Alla luce di tale normativa, quindi, la Cassazione con la sentenza 19012/2018 sopra citata, ha stabilito che la richiesta da parte del datore di lavoro del certificato dei carichi pendenti al momento dell’assunzione è illegittima. Infatti, come si legge nell’articolo del Sole 24 Ore il datore di lavoro “può solo limitarsi, se questo è esplicitamente previsto dalla contrattazione collettiva, a chiedere l’esibizione del certificato penale, posto che, in base al divieto di indagini pre-assuntive ex articolo 8 dello Statuto dei lavoratori (legge 300/1970) e sul principio stabilito dall’articolo 27 della Costituzione, per valutare l’attitudine professionale del lavoratore rileva solo l’esistenza di condanne penali passate in giudicato”.

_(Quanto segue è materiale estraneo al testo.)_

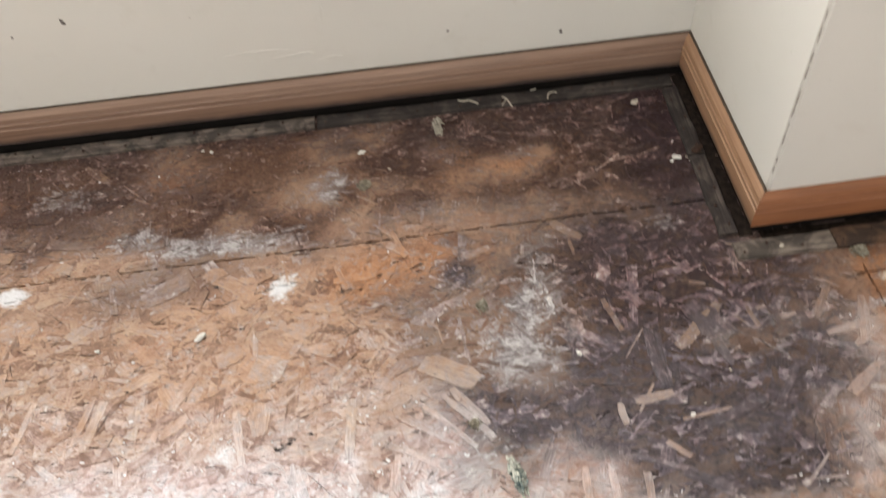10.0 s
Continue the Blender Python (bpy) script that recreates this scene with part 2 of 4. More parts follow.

In sede di colloquio di lavoro, inoltre, sono da considerarsi altresì illegittime – sempre a norma dell’art. 8 dello Statuto dei Lavoratori, le indagini relative alla conoscenza da parte del datore di questioni attinenti la sfera della vita privata del lavoratore che non abbiano attinenza con le mansioni che questi andrà a svolgere, come ad esempio l’orientamento sessuale, la situazione familiare o i progetti di vita in tal senso del candidato ed anche la richiesta del certificato dello stato di famiglia.

In caso di violazione di tali diritti al datore di lavoro potrà essere inflitta una sanzione per violazione della privacy e delle norme antidiscriminatorie.